Homemade seafood boil
Saint number 6: Seafood boil
Shrimp, crab, and crawfish, they do them differently in New Orleans. My aunt and uncle complain about the ways up north. The flavors must be integrated. Sink those puppies in a warm spicy bath...no dipping or dunking around...



Pho
Grilled pork chop
Saint number 7: The Other French influence
Vietnamese are probably the largest French influenced, Asian minority in New Orleans. Good too, because French "Pot au Feu" is nothing in comparison to "Pho". A clear broth of beef stew with five spices, eaten with basil, bean sprouts and a squeeze of lime.  I have eaten it in many pho restaurants. You have not been to New Orleans until you have a bowl of this comfort. Don't forget the grilled lemongrass pork chop.

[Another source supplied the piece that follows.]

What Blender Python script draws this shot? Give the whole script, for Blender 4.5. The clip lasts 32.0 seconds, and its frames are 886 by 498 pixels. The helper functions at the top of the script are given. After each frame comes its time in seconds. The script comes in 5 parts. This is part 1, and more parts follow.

Triangle...Can you handle the Bayou flavors?
Teera

Wednesday, January 4, 2012

7 New Orleans Saints






Gulf Shrimp
The Sugar Bowl has its flaws. The Hokies kicker does steer a bad Karma, causing its loss.  It can drive one crazy.  But the Bayou delicacies will not steer you wrong. It will absorb all the glorious pain...Skip the pretties like The Commander Palace, Cochon, August, Emeril and go to where the locals go to eat and “let the good times role”.  My aunt has lived in New Orleans for close to 40 years. My cousin was born and raised here.  (I will tell you more later). They guided my way through the ordinaries.
It is surreal, listening to Japanese techno music, drinking sake on Frenchmen Street when a Hurricane and Jazz rhythm are drumbeats away on Bourbon Street... filled with the 1st timers. Creole or Cajun, Sassafras rules the depth of Gumbo like the gator rules the bayou. The Delta always floods with newcomers, constantly coming in with new flavors.
After spending a few days with family and friends in New Orleans, the tastes linger. To describe any food musts when you are in New Orleans will take me a few sessions. Until then, let us scratch the surface and sink our teeth in.
Cajun Chicken and Sausage Gumbo
Saint number 1: Gumbo and Po Boy
Creole or Cajun, the difference is minuscule. I prefer Cajun, no tomatoes in the alligator broth. We stopped at a hole in a wall, seafood market called Perino's on the West Bank. Surrounded by heapings of Gulf shrimp displayed on ice, the shrimp and oyster po-boy weas sweet and succulent. The chicken and sausage gumbo was just what I needed...as green as the bayou and as fierce as the green reptile, living in it.

The Line
What else?



















Saint number 2: Willie Mae's Fried chicken
Let me tell you; it is the best chicken ever. The line was about one hour long. This little joint in the 9th ward makes my heart weeps out, crying for joy. The crunchiness of the battered skin, the spiciness texture and the plumpness of the dark meat...it is worth the wait. The rice and beans have a hint of tanginess. The 9th ward has earned its resurrection.

Saint number 3: Cafe Du Monde Beignet
The layer of crisp, soft fried dough with powdered sugar is simple. But with the Jackson Square nearby and the jazz surround sound, the concoction is divine with the earthy chicory.